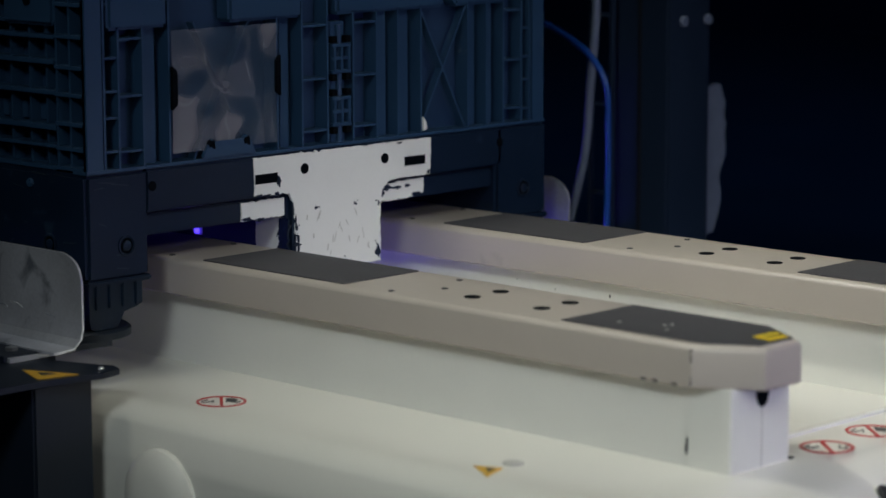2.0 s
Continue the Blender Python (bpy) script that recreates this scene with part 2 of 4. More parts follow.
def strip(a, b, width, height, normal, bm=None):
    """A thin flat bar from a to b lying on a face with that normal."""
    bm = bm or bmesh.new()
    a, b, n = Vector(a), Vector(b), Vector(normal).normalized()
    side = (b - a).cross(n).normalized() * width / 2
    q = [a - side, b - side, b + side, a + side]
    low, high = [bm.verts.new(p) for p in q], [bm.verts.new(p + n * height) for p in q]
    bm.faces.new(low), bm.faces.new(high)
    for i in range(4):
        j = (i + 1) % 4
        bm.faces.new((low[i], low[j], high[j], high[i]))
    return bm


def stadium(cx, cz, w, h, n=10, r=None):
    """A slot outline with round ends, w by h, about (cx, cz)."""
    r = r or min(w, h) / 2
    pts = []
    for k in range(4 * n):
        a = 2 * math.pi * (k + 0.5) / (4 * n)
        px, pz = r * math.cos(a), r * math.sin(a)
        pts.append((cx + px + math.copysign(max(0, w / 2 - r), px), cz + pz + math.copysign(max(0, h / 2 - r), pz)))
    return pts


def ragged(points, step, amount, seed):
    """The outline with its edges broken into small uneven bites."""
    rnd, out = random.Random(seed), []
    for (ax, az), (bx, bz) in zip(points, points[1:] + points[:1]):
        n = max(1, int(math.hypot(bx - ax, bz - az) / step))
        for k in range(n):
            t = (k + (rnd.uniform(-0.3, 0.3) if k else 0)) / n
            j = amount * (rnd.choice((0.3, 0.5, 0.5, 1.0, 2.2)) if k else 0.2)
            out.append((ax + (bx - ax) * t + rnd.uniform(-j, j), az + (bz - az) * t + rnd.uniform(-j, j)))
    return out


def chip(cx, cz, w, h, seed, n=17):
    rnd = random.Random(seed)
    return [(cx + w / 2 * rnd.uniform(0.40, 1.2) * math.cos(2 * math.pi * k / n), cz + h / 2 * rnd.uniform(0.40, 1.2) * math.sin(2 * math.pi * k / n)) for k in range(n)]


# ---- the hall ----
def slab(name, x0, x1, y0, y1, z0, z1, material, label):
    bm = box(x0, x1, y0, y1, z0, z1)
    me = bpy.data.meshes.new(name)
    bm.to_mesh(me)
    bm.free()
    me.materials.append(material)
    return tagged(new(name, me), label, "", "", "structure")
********
*EXERCISE BRIEF:*
Keep the pictures out of the copy and return the rest of the data above exactly.

*ANSWER TO THIS TASK:*
2.0 s
Continue the Blender Python (bpy) script that recreates this scene with part 2 of 4. More parts follow.
def strip(a, b, width, height, normal, bm=None):
    """A thin flat bar from a to b lying on a face with that normal."""
    bm = bm or bmesh.new()
    a, b, n = Vector(a), Vector(b), Vector(normal).normalized()
    side = (b - a).cross(n).normalized() * width / 2
    q = [a - side, b - side, b + side, a + side]
    low, high = [bm.verts.new(p) for p in q], [bm.verts.new(p + n * height) for p in q]
    bm.faces.new(low), bm.faces.new(high)
    for i in range(4):
        j = (i + 1) % 4
        bm.faces.new((low[i], low[j], high[j], high[i]))
    return bm


def stadium(cx, cz, w, h, n=10, r=None):
    """A slot outline with round ends, w by h, about (cx, cz)."""
    r = r or min(w, h) / 2
    pts = []
    for k in range(4 * n):
        a = 2 * math.pi * (k + 0.5) / (4 * n)
        px, pz = r * math.cos(a), r * math.sin(a)
        pts.append((cx + px + math.copysign(max(0, w / 2 - r), px), cz + pz + math.copysign(max(0, h / 2 - r), pz)))
    return pts


def ragged(points, step, amount, seed):
    """The outline with its edges broken into small uneven bites."""
    rnd, out = random.Random(seed), []
    for (ax, az), (bx, bz) in zip(points, points[1:] + points[:1]):
        n = max(1, int(math.hypot(bx - ax, bz - az) / step))
        for k in range(n):
            t = (k + (rnd.uniform(-0.3, 0.3) if k else 0)) / n
            j = amount * (rnd.choice((0.3, 0.5, 0.5, 1.0, 2.2)) if k else 0.2)
            out.append((ax + (bx - ax) * t + rnd.uniform(-j, j), az + (bz - az) * t + rnd.uniform(-j, j)))
    return out


def chip(cx, cz, w, h, seed, n=17):
    rnd = random.Random(seed)
    return [(cx + w / 2 * rnd.uniform(0.40, 1.2) * math.cos(2 * math.pi * k / n), cz + h / 2 * rnd.uniform(0.40, 1.2) * math.sin(2 * math.pi * k / n)) for k in range(n)]


# ---- the hall ----
def slab(name, x0, x1, y0, y1, z0, z1, material, label):
    bm = box(x0, x1, y0, y1, z0, z1)
    me = bpy.data.meshes.new(name)
    bm.to_mesh(me)
    bm.free()
    me.materials.append(material)
    return tagged(new(name, me), label, "", "", "structure")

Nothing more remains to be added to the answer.